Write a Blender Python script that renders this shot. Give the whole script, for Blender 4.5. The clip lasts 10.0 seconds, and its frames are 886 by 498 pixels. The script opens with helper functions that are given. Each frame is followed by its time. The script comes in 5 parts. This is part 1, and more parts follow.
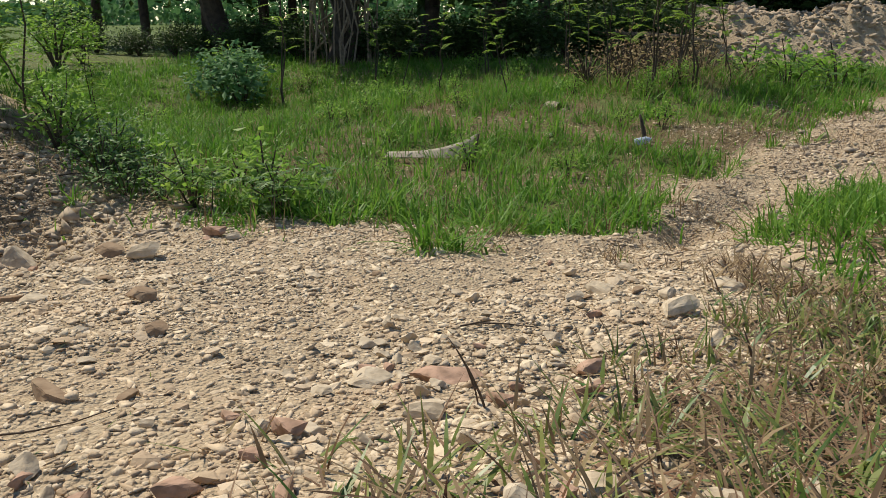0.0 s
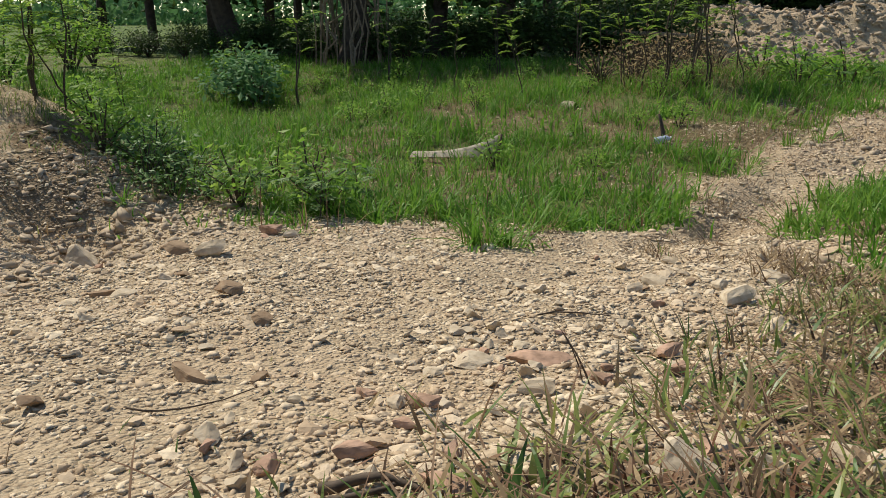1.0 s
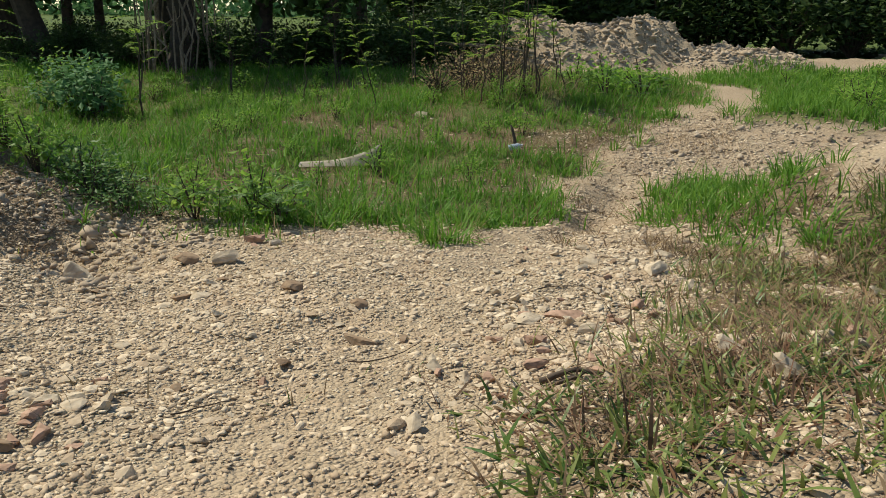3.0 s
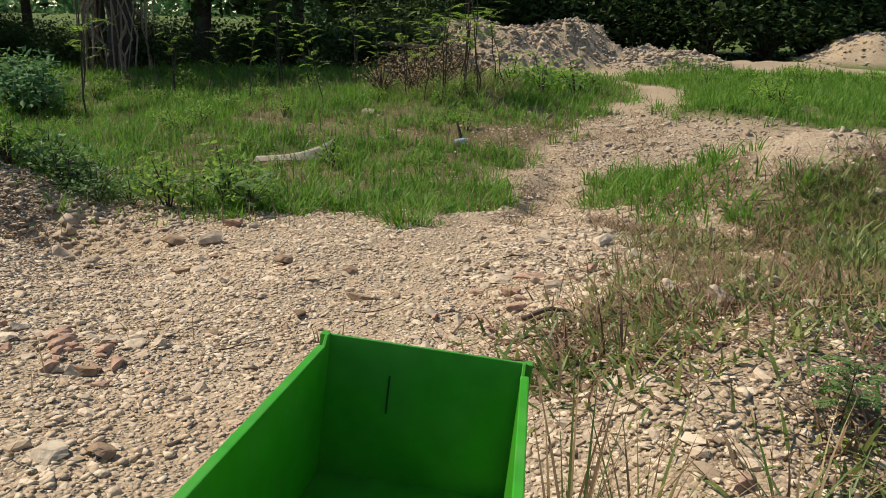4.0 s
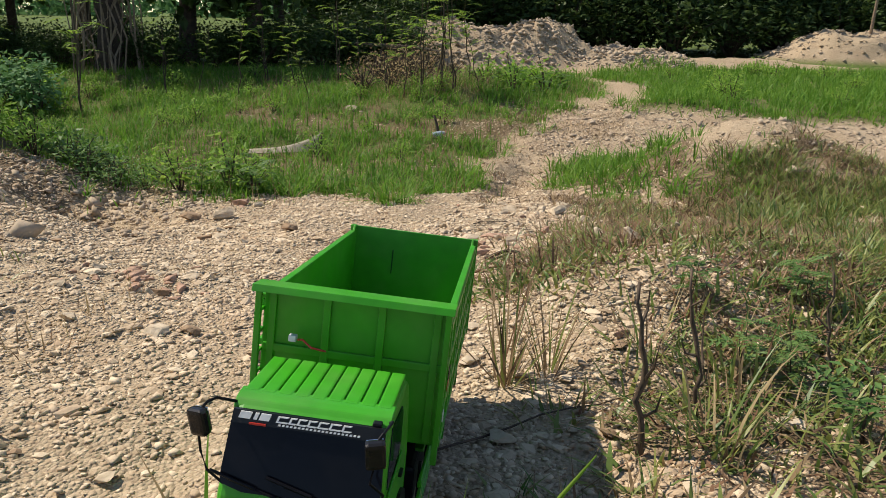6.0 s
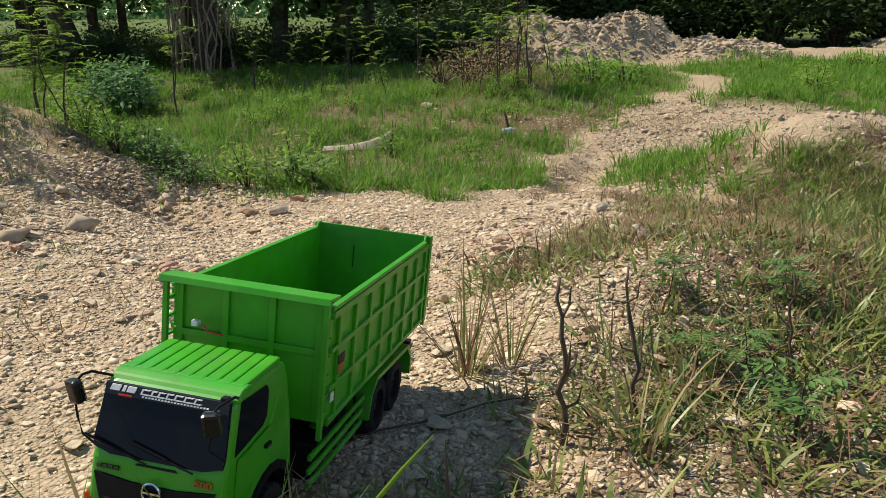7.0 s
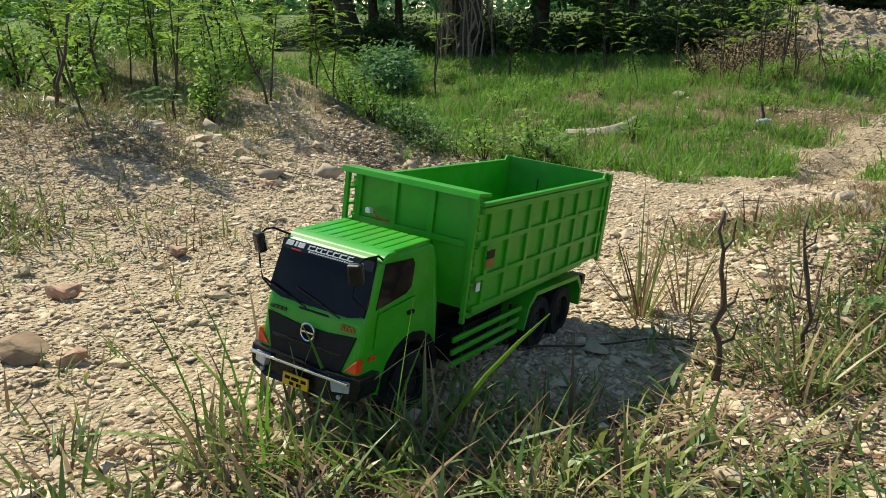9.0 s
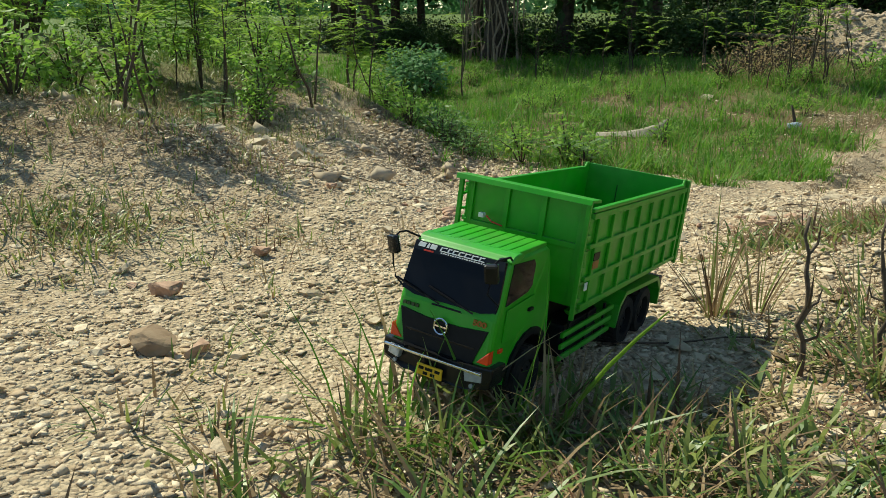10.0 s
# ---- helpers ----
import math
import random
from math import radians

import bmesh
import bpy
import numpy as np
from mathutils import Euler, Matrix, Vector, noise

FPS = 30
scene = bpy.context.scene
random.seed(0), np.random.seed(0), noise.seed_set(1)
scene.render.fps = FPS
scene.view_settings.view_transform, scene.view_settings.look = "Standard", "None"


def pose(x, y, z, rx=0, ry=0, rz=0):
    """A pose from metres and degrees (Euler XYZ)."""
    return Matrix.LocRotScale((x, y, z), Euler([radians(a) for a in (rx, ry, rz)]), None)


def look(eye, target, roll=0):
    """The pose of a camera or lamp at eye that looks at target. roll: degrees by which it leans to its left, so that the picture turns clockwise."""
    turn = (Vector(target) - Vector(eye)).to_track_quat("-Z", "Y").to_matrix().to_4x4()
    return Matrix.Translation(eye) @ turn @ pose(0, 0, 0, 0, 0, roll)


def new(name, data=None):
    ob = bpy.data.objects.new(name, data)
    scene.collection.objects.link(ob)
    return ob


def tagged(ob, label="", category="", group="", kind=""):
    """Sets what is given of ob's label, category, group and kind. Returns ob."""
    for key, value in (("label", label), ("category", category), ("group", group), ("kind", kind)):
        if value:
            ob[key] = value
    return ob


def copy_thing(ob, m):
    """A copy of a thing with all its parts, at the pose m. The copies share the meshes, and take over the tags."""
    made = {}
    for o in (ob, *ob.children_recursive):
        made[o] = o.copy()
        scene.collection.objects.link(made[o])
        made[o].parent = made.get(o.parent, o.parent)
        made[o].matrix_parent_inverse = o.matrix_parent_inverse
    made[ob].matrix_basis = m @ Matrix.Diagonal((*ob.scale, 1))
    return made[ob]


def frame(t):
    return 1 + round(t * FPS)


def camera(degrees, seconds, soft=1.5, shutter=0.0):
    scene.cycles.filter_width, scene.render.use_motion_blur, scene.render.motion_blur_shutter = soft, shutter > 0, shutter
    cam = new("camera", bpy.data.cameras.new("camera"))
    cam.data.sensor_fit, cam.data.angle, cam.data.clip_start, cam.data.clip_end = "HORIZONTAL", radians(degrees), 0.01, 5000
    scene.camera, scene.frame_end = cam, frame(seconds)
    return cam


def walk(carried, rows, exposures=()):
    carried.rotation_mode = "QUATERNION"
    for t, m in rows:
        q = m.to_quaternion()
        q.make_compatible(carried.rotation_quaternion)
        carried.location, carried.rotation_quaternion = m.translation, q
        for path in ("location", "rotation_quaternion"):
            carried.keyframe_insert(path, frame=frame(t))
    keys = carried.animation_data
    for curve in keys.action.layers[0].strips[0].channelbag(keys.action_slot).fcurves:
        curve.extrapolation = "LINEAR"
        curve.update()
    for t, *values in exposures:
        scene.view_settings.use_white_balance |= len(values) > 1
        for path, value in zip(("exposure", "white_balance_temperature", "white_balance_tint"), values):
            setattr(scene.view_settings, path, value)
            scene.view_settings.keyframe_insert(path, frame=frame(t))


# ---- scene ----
cam = camera(57.36, 10.0, soft=0.85)
walk(cam, [
    (0, look((1.1833, -1.1038, 0.6195), (-0.0908, 1.4869, -0.1959), -0.27)),
    (0.5, look((1.1520, -1.2045, 0.6411), (-0.1193, 1.3876, -0.1741), -0.41)),
    (1, look((1.0758, -1.3029, 0.6490), (-0.1909, 1.2898, -0.1715), -0.56)),
    (1.5, look((0.9949, -1.4669, 0.6852), (-0.2606, 1.1309, -0.1366), -0.42)),
    (2, look((0.8921, -1.6932, 0.8148), (-0.2682, 0.9483, -0.0074), -0.22)),
    (2.5, look((0.7692, -1.9683, 0.8657), (-0.0525, 0.7955, 0.0374), 0.53)),
    (3, look((0.6757, -2.1881, 0.8622), (0.1289, 0.6410, 0.0274), 0.63)),
    (3.2, look((0.6699, -2.2682, 0.8628), (0.1885, 0.5734, 0.0299), 0.88)),
    (4.3, look((0.5565, -2.6888, 0.8606), (0.2935, 0.1832, 0.0346), 1.09)),
    (4.5, look((0.5554, -2.7749, 0.8721), (0.3020, 0.0981, 0.0467), 0.97)),
    (5, look((0.5530, -2.9703, 0.8861), (0.3211, -0.0961, 0.0584), 0.80)),
    (5.5, look((0.5656, -3.1030, 0.8889), (0.3440, -0.2284, 0.0597), 0.86)),
    (5.7, look((0.5814, -3.1510, 0.8859), (0.3639, -0.2759, 0.0572), 0.89)),
    (6.8, look((0.8813, -3.2197, 0.9307), (0.4852, -0.3673, 0.0899), 0.03)),
    (7, look((0.9241, -3.2317, 0.9189), (0.3434, -0.4128, 0.0725), -0.62)),
    (7.5, look((0.9940, -3.2621, 0.8791), (0.0528, -0.5427, 0.0309), -1.13)),
    (8, look((1.0528, -3.2713, 0.8144), (-0.1912, -0.6778, -0.0377), -1.15)),
    (8.5, look((1.0986, -3.2806, 0.7944), (-0.2720, -0.7521, -0.0588), -0.86)),
    (9, look((1.0949, -3.3030, 0.8179), (-0.3328, -0.8061, -0.0349), -0.57)),
    (9.5, look((1.0364, -3.3402, 0.8419), (-0.4218, -0.8599, -0.0077), -0.60)),
    (10, look((1.0081, -3.4608, 0.8486), (-0.4666, -0.9905, -0.0013), -0.51)),
], exposures=((0, 0.08, 6650, 9), (3, 0.04, 6650, 6), (4.5, 0.16, 6750, 15), (5.5, 0.2, 6750, 14), (7, 0.36, 6850, 11), (8.5, 0.52, 6650, 7), (10, 0.34, 6700, -5)))

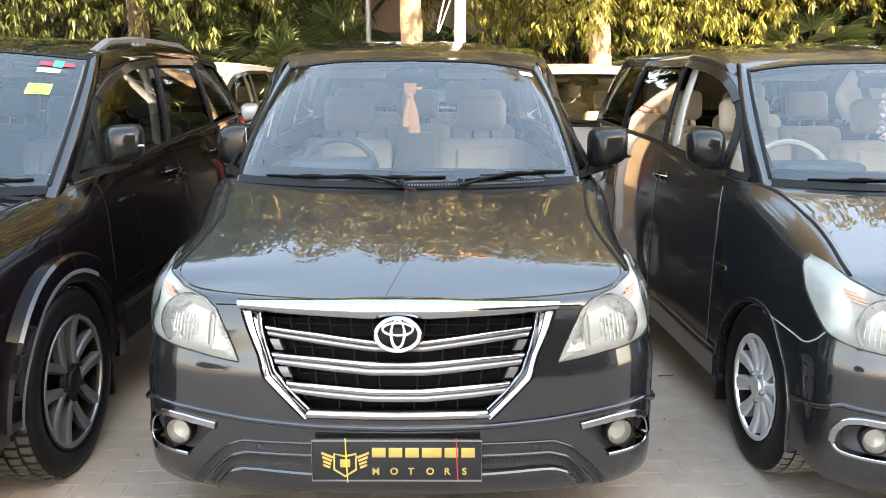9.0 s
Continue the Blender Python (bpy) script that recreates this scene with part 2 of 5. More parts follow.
# ---------- the shell of a car: a wall wrapped round its plan ----------
class Shell:
    def __init__(self, plan, bottom, top, front_in, side_in, roll, roll_h, ridge, nose=((0, 0), (9, 0)), nose_y=((0, 0), (9, 0))):
        self.nose, self.nose_y = nose, nose_y
        pts, n = [], len(plan)
        P = [Vector((-plan[1][0], plan[1][1]))] + [Vector(p) for p in plan] + [Vector((-plan[-2][0], plan[-2][1]))]
        for i in range(1, n):
            for j in range(24):
                u = j / 24
                a, b, c, d = P[i - 1], P[i], P[i + 1], P[i + 2]
                pts.append(0.5 * (2 * b + (c - a) * u + (2 * a - 5 * b + 4 * c - d) * u * u + (3 * b - a - 3 * c + d) * u**3))
        pts.append(P[n])
        pts[0].x = 0
        self.px = np.array([p.x for p in pts])
        self.py = np.array([p.y for p in pts])
        d = np.hypot(np.diff(self.px), np.diff(self.py))
        self.ps = np.concatenate([[0], np.cumsum(d)])
        self.length = self.ps[-1]
        self.bottom, self.top, self.front_in, self.side_in, self.roll, self.roll_h, self.ridge = bottom, top, front_in, side_in, roll, roll_h, ridge

    def plan(self, s):
        return float(np.interp(s, self.ps, self.px)), float(np.interp(s, self.ps, self.py))

    def s_x(self, x):
        """Arc length at which the nose is x wide."""
        k = int(np.argmax(self.px >= 0.995 * self.px.max()))
        return float(np.interp(x, self.px[:k], self.ps[:k]))

    def s_y(self, y):
        return float(np.interp(y, self.py, self.ps))

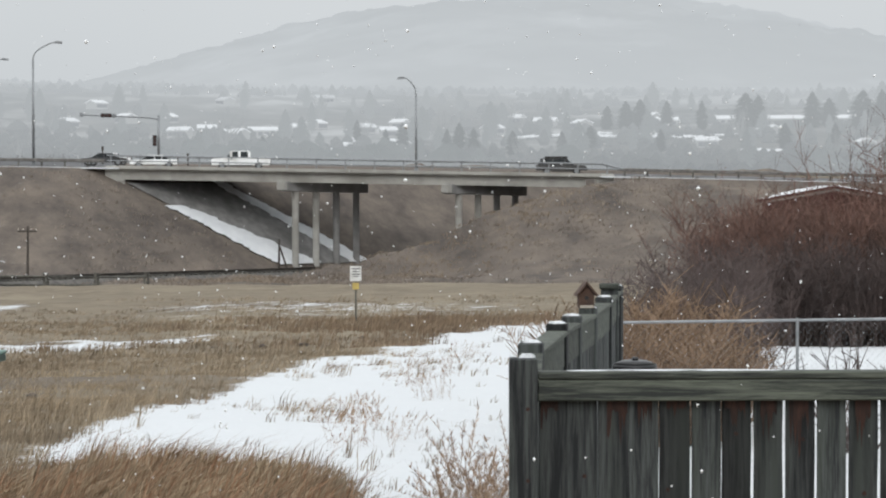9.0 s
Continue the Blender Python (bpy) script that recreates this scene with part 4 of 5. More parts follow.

::::

| DESCRIPTION OF THE TASK |
Quote the data exactly, leaving every image out of the copy.

| WRITTEN SOLUTION |
Write a Blender Python script that renders this shot. Give the whole script, for Blender 4.5. The clip lasts 10.0 seconds, and its frames are 886 by 498 pixels. The script opens with helper functions that are given. Each frame is followed by its time. The script comes in 5 parts. This is part 1, and more parts follow.
0.0 s
1.0 s
3.0 s
4.0 s
6.0 s
7.0 s
9.0 s
10.0 s
# ---- helpers ----
import math
import random
from math import radians

import bmesh
import bpy
import numpy as np
from mathutils import Euler, Matrix, Vector, noise

FPS = 30
scene = bpy.context.scene
random.seed(0), np.random.seed(0), noise.seed_set(1)
scene.render.fps = FPS
scene.view_settings.view_transform, scene.view_settings.look = "Standard", "None"


def pose(x, y, z, rx=0, ry=0, rz=0):
    """A pose from metres and degrees (Euler XYZ)."""
    return Matrix.LocRotScale((x, y, z), Euler([radians(a) for a in (rx, ry, rz)]), None)


def look(eye, target, roll=0):
    """The pose of a camera or lamp at eye that looks at target. roll: degrees by which it leans to its left, so that the picture turns clockwise."""
    turn = (Vector(target) - Vector(eye)).to_track_quat("-Z", "Y").to_matrix().to_4x4()
    return Matrix.Translation(eye) @ turn @ pose(0, 0, 0, 0, 0, roll)


def new(name, data=None):
    ob = bpy.data.objects.new(name, data)
    scene.collection.objects.link(ob)
    return ob


def tagged(ob, label="", category="", group="", kind=""):
    """Sets what is given of ob's label, category, group and kind. Returns ob."""
    for key, value in (("label", label), ("category", category), ("group", group), ("kind", kind)):
        if value:
            ob[key] = value
    return ob


def copy_thing(ob, m):
    """A copy of a thing with all its parts, at the pose m. The copies share the meshes, and take over the tags."""
    made = {}
    for o in (ob, *ob.children_recursive):
        made[o] = o.copy()
        scene.collection.objects.link(made[o])
        made[o].parent = made.get(o.parent, o.parent)
        made[o].matrix_parent_inverse = o.matrix_parent_inverse
    made[ob].matrix_basis = m @ Matrix.Diagonal((*ob.scale, 1))
    return made[ob]


def frame(t):
    return 1 + round(t * FPS)


def camera(degrees, seconds, soft=1.5, shutter=0.0):
    scene.cycles.filter_width, scene.render.use_motion_blur, scene.render.motion_blur_shutter = soft, shutter > 0, shutter
    cam = new("camera", bpy.data.cameras.new("camera"))
    cam.data.sensor_fit, cam.data.angle, cam.data.clip_start, cam.data.clip_end = "HORIZONTAL", radians(degrees), 0.01, 5000
    scene.camera, scene.frame_end = cam, frame(seconds)
    return cam


def walk(carried, rows, exposures=()):
    carried.rotation_mode = "QUATERNION"
    for t, m in rows:
        q = m.to_quaternion()
        q.make_compatible(carried.rotation_quaternion)
        carried.location, carried.rotation_quaternion = m.translation, q
        for path in ("location", "rotation_quaternion"):
            carried.keyframe_insert(path, frame=frame(t))
    keys = carried.animation_data
    for curve in keys.action.layers[0].strips[0].channelbag(keys.action_slot).fcurves:
        curve.extrapolation = "LINEAR"
        curve.update()
    for t, *values in exposures:
        scene.view_settings.use_white_balance |= len(values) > 1
        for path, value in zip(("exposure", "white_balance_temperature", "white_balance_tint"), values):
            setattr(scene.view_settings, path, value)
            scene.view_settings.keyframe_insert(path, frame=frame(t))


# ---- scene ----
cam = camera(57.36, 10.0, soft=0.85)
walk(cam, [
    (0, look((1.1833, -1.1038, 0.6195), (-0.0908, 1.4869, -0.1959), -0.27)),
    (0.5, look((1.1520, -1.2045, 0.6411), (-0.1193, 1.3876, -0.1741), -0.41)),
    (1, look((1.0758, -1.3029, 0.6490), (-0.1909, 1.2898, -0.1715), -0.56)),
    (1.5, look((0.9949, -1.4669, 0.6852), (-0.2606, 1.1309, -0.1366), -0.42)),
    (2, look((0.8921, -1.6932, 0.8148), (-0.2682, 0.9483, -0.0074), -0.22)),
    (2.5, look((0.7692, -1.9683, 0.8657), (-0.0525, 0.7955, 0.0374), 0.53)),
    (3, look((0.6757, -2.1881, 0.8622), (0.1289, 0.6410, 0.0274), 0.63)),
    (3.2, look((0.6699, -2.2682, 0.8628), (0.1885, 0.5734, 0.0299), 0.88)),
    (4.3, look((0.5565, -2.6888, 0.8606), (0.2935, 0.1832, 0.0346), 1.09)),
    (4.5, look((0.5554, -2.7749, 0.8721), (0.3020, 0.0981, 0.0467), 0.97)),
    (5, look((0.5530, -2.9703, 0.8861), (0.3211, -0.0961, 0.0584), 0.80)),
    (5.5, look((0.5656, -3.1030, 0.8889), (0.3440, -0.2284, 0.0597), 0.86)),
    (5.7, look((0.5814, -3.1510, 0.8859), (0.3639, -0.2759, 0.0572), 0.89)),
    (6.8, look((0.8813, -3.2197, 0.9307), (0.4852, -0.3673, 0.0899), 0.03)),
    (7, look((0.9241, -3.2317, 0.9189), (0.3434, -0.4128, 0.0725), -0.62)),
    (7.5, look((0.9940, -3.2621, 0.8791), (0.0528, -0.5427, 0.0309), -1.13)),
    (8, look((1.0528, -3.2713, 0.8144), (-0.1912, -0.6778, -0.0377), -1.15)),
    (8.5, look((1.0986, -3.2806, 0.7944), (-0.2720, -0.7521, -0.0588), -0.86)),
    (9, look((1.0949, -3.3030, 0.8179), (-0.3328, -0.8061, -0.0349), -0.57)),
    (9.5, look((1.0364, -3.3402, 0.8419), (-0.4218, -0.8599, -0.0077), -0.60)),
    (10, look((1.0081, -3.4608, 0.8486), (-0.4666, -0.9905, -0.0013), -0.51)),
], exposures=((0, 0.08, 6650, 9), (3, 0.04, 6650, 6), (4.5, 0.16, 6750, 15), (5.5, 0.2, 6750, 14), (7, 0.36, 6850, 11), (8.5, 0.52, 6650, 7), (10, 0.34, 6700, -5)))

9.0 s
Continue the Blender Python (bpy) script that recreates this scene with part 2 of 5. More parts follow.
# ---------- the shell of a car: a wall wrapped round its plan ----------
class Shell:
    def __init__(self, plan, bottom, top, front_in, side_in, roll, roll_h, ridge, nose=((0, 0), (9, 0)), nose_y=((0, 0), (9, 0))):
        self.nose, self.nose_y = nose, nose_y
        pts, n = [], len(plan)
        P = [Vector((-plan[1][0], plan[1][1]))] + [Vector(p) for p in plan] + [Vector((-plan[-2][0], plan[-2][1]))]
        for i in range(1, n):
            for j in range(24):
                u = j / 24
                a, b, c, d = P[i - 1], P[i], P[i + 1], P[i + 2]
                pts.append(0.5 * (2 * b + (c - a) * u + (2 * a - 5 * b + 4 * c - d) * u * u + (3 * b - a - 3 * c + d) * u**3))
        pts.append(P[n])
        pts[0].x = 0
        self.px = np.array([p.x for p in pts])
        self.py = np.array([p.y for p in pts])
        d = np.hypot(np.diff(self.px), np.diff(self.py))
        self.ps = np.concatenate([[0], np.cumsum(d)])
        self.length = self.ps[-1]
        self.bottom, self.top, self.front_in, self.side_in, self.roll, self.roll_h, self.ridge = bottom, top, front_in, side_in, roll, roll_h, ridge

    def plan(self, s):
        return float(np.interp(s, self.ps, self.px)), float(np.interp(s, self.ps, self.py))

    def s_x(self, x):
        """Arc length at which the nose is x wide."""
        k = int(np.argmax(self.px >= 0.995 * self.px.max()))
        return float(np.interp(x, self.px[:k], self.ps[:k]))

    def s_y(self, y):
        return float(np.interp(y, self.py, self.ps))

9.0 s
Continue the Blender Python (bpy) script that recreates this scene with part 4 of 5. More parts follow.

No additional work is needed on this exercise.